What Is Indexability?

Indexability relates to the technical configuration of URLs so that they are either Indexable or Not Indexable.

Search engines generally take the stance that any successful URLs (i.e., HTTP status 200) they find should be indexed by default – and they will, in the main, index everything they can find. However, you can give specific signals and directives to search engines that instruct them NOT to index specific URLs.

Setting URLs to be Not Indexable is a relatively common and straightforward task in most modern CMSs. You might want to set a URL to noindex, for instance, if it is helpful to website users but is not a page that would represent a valid search result (e.g., a ‘print’ version of a page).

However, indexing signals often get misconfigured, or set up incorrectly, which can result in essential URLs not getting indexed. An important thing to note is that if a page is not indexed, it cannot generate organic search traffic.

What Are Robots Directives?

Robots directives are lines of code instructing how search engines should treat content from the perspective of crawling and indexing.

By default – or without any robot directive – search engines work on the basis that every URL they encounter is both crawlable and indexable. This does not mean they will necessarily crawl and index the content, but it is the default behavior should they encounter the URL.

Thus, robot directives are essentially used to change this default behavior – by instructing search engines to either not crawl or not index, specific content.

How Are Robot Directives Presented To Search Engines?

There are three ways in which robots directives can be specified:

  • Robots meta directives (called ‘meta tags’) work at a page level. Within the <head> of a page’s HTML, you include meta tags like this:  <meta name=”robots” content=”noindex, nofollow”> to control crawling and indexing on a specific URL.
  • X-robots-tags, which can be added to a site’s HTTP responses and can control robots directives on a granular page level, just like meta tags, but can also be used to specify directives across a whole site via the use of regular expressions.
  • Robots.txt file, which usually lives on example.com/robots.txt, and is typically used to instruct search engine crawlers which paths, folders, or URLs you don’t want to crawl through ‘disallow’ rules.

In the methods outlined above, if the ‘nofollow’ directive is used, you do not wish for any of the links on the page to be followed. However, it is also possible to specify that individual links should not be followed via the nofollow link element.

What Is A Canonical?

In the field of SEO, a ‘canonical’, is a way of indicating to search engines the ‘preferred’ version of a URL. So if we have 2 URLs with very similar content – Page A and Page B – we could put a canonical tag on Page A, which specifies Page B as the canonical URL.

To do this, we could add the rel=canonical element in the <head> section on Page A;

<link rel=”canonical” href=”https://example.com/page-b” />

If this were to happen, you would describe Page A as ‘canonicalized’ to Page B. This generally means that Page A will not appear in search results, whereas Page B will.
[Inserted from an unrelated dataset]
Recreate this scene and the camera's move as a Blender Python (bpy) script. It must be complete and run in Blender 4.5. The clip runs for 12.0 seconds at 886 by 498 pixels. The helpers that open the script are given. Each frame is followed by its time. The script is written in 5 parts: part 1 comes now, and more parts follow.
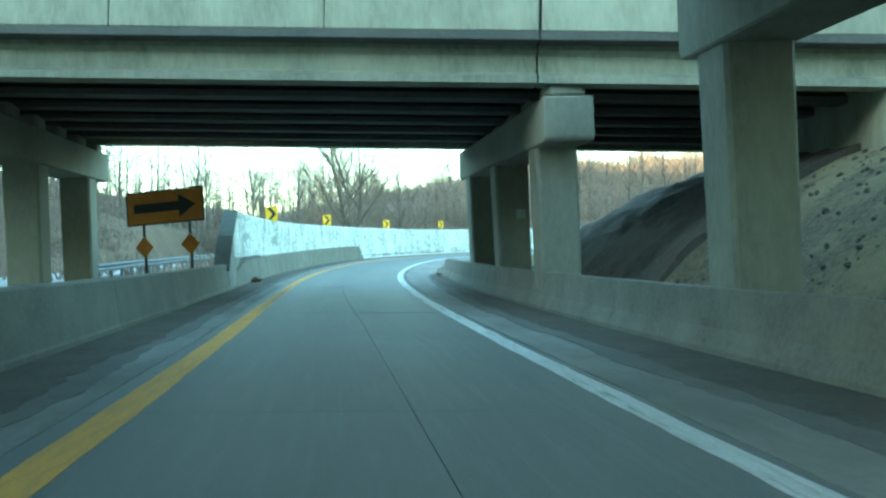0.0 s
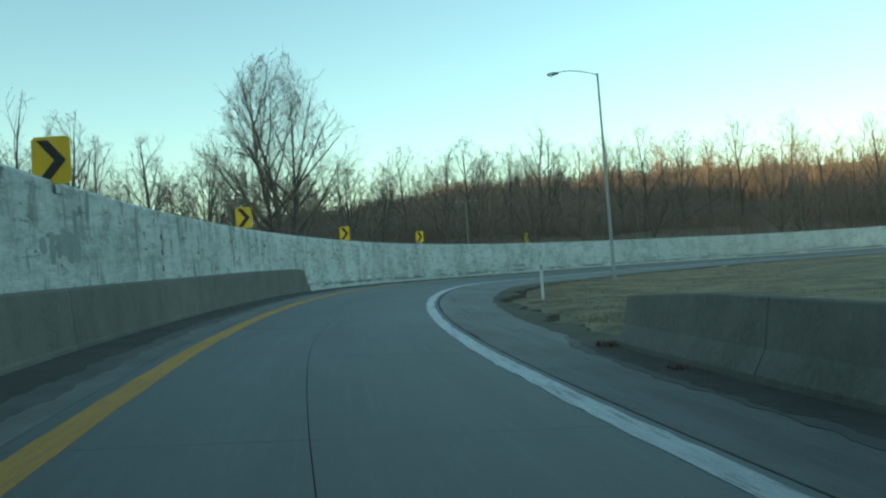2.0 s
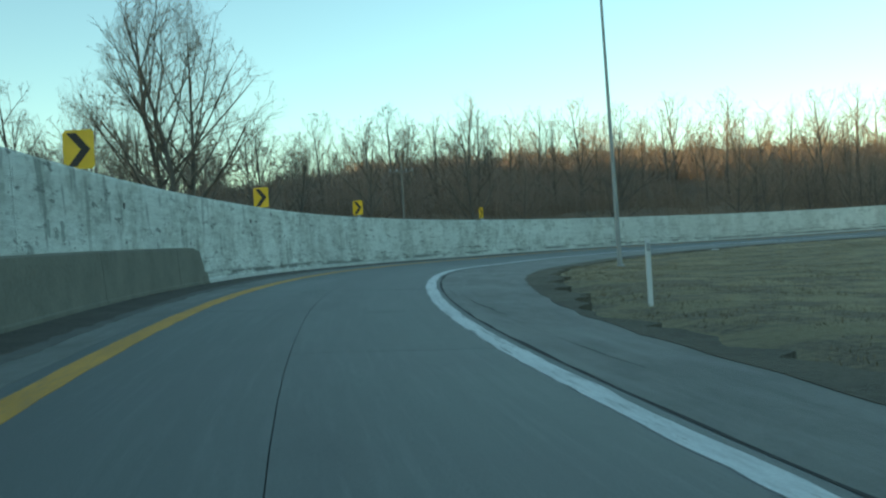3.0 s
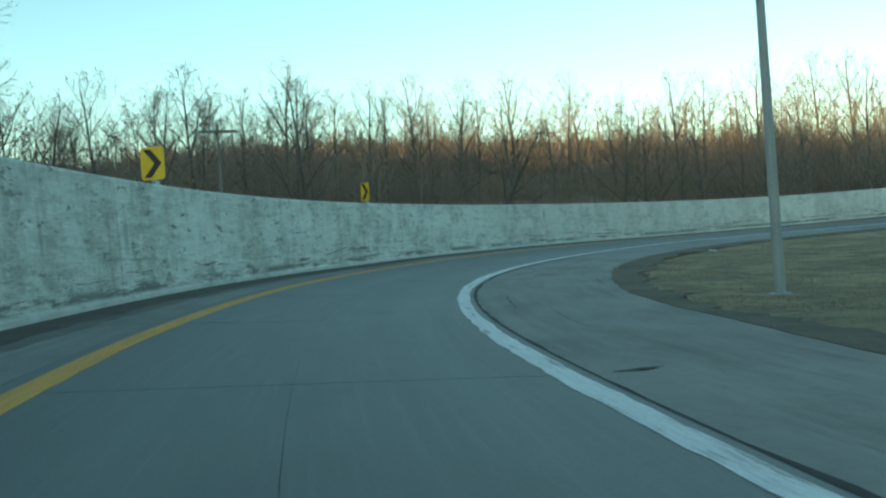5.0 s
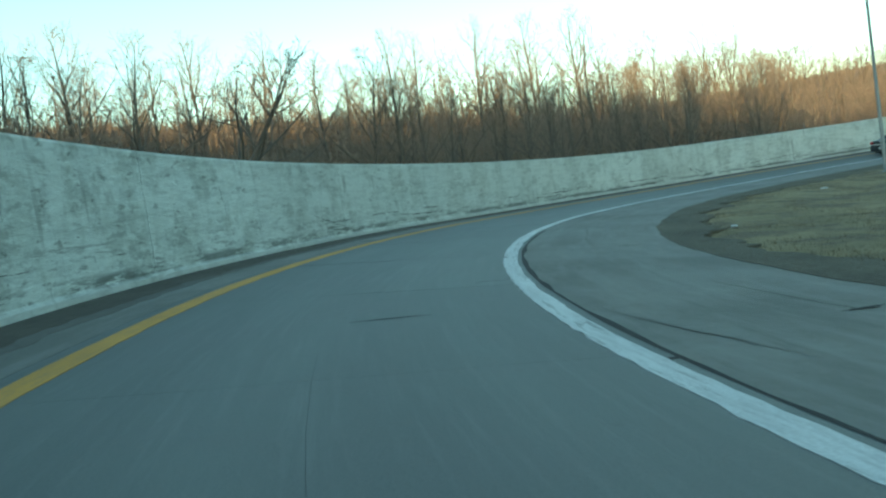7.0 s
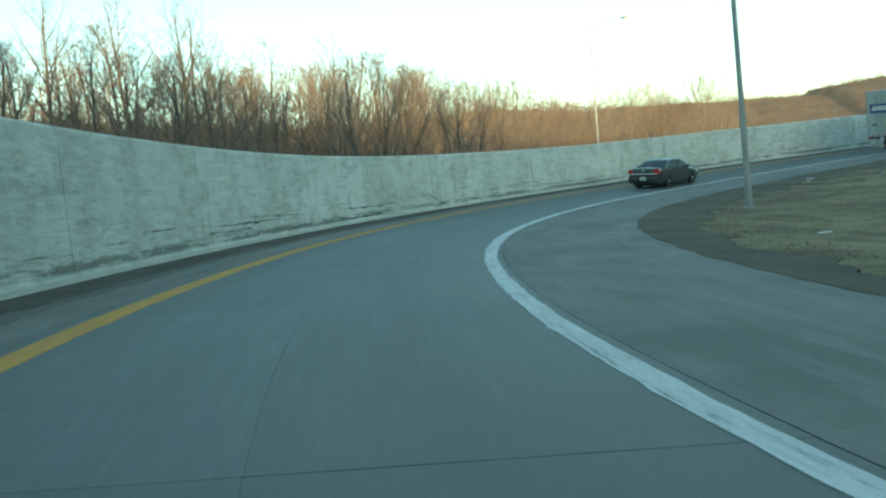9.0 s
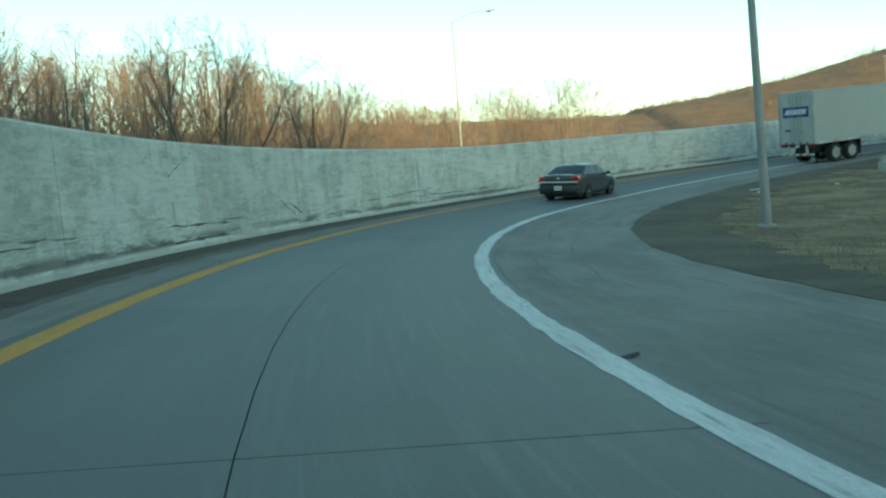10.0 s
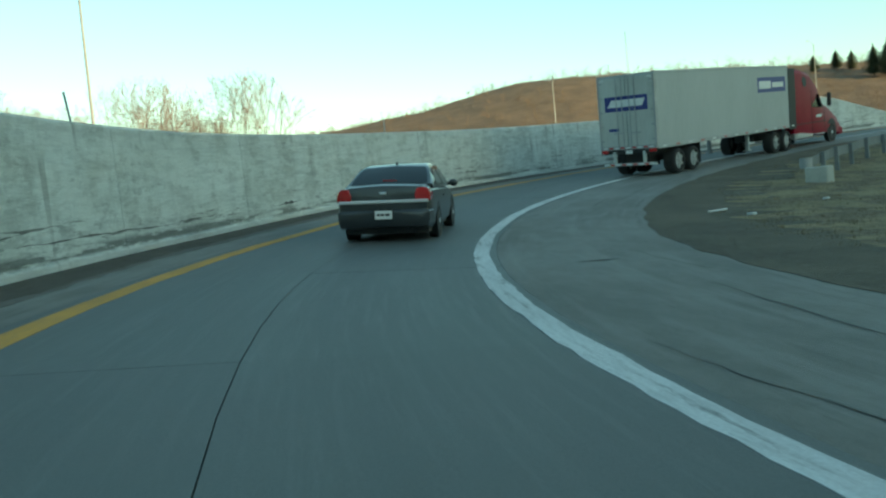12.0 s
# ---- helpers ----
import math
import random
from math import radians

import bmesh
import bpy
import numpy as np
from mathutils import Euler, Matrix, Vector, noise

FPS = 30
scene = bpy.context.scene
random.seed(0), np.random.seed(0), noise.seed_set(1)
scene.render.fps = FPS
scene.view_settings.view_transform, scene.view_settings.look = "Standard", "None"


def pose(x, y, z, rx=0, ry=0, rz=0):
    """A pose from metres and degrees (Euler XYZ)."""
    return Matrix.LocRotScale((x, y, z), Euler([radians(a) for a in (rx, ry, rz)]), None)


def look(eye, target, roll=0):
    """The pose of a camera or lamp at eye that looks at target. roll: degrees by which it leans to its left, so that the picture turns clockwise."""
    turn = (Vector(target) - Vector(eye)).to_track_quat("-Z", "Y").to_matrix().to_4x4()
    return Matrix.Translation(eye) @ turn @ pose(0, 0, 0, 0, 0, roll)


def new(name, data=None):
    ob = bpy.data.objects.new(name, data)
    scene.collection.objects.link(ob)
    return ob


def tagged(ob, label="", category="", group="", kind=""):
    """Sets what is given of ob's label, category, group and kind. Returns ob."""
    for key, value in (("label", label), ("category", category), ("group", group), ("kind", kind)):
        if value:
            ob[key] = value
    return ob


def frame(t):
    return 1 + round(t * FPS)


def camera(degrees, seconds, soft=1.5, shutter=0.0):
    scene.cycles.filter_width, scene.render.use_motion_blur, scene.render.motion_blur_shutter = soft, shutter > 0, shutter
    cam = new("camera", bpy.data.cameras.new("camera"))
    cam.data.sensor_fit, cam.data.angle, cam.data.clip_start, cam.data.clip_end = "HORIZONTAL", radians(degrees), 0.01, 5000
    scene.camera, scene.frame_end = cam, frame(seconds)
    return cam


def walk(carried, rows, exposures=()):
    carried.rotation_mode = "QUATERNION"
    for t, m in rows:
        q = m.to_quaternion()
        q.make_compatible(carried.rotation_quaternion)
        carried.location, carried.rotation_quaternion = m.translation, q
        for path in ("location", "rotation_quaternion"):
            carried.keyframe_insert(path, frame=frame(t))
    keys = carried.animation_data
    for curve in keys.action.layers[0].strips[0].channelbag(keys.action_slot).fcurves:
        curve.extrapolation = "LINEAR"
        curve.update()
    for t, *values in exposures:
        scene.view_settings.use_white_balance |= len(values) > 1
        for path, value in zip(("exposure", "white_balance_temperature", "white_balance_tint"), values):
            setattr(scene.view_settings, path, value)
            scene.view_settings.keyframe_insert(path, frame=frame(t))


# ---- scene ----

As such, it can be a very effective way of stopping duplicate content from getting indexed.

When you set up a canonical, you effectively say to search engines: ‘This is the URL I want you to index.’ People may refer to a canonical as ‘a canonical tag’, ‘rel canonical,’ or even ‘rel=canonical.’

Self-referential canonicals are a useful default configuration and are typically set up to help avoid duplicate, parameterized versions of the same URL from getting indexed, for example:

https://example.com/page?utm_medium=email

How Are Canonicals Implemented?

The most common way canonicals are implemented is through a <link> tag in a URL’s <head> section. So on Page A, we could specify that the canonical URL is Page B with the following:

<link rel=”canonical” href=”https://example.com/page-b” />

Canonicals can also be implemented through HTTP headers, where the header looks like this:

HTTP/… 200 OK


Link: <https://example.com/page-b>; rel=”canonical”

Typically, this adds canonicals to non-HTML documents such as PDFs. However, they can be used for any document.

As such, it is considered best practice only to use one method of assigning canonicals for each URL on a given website.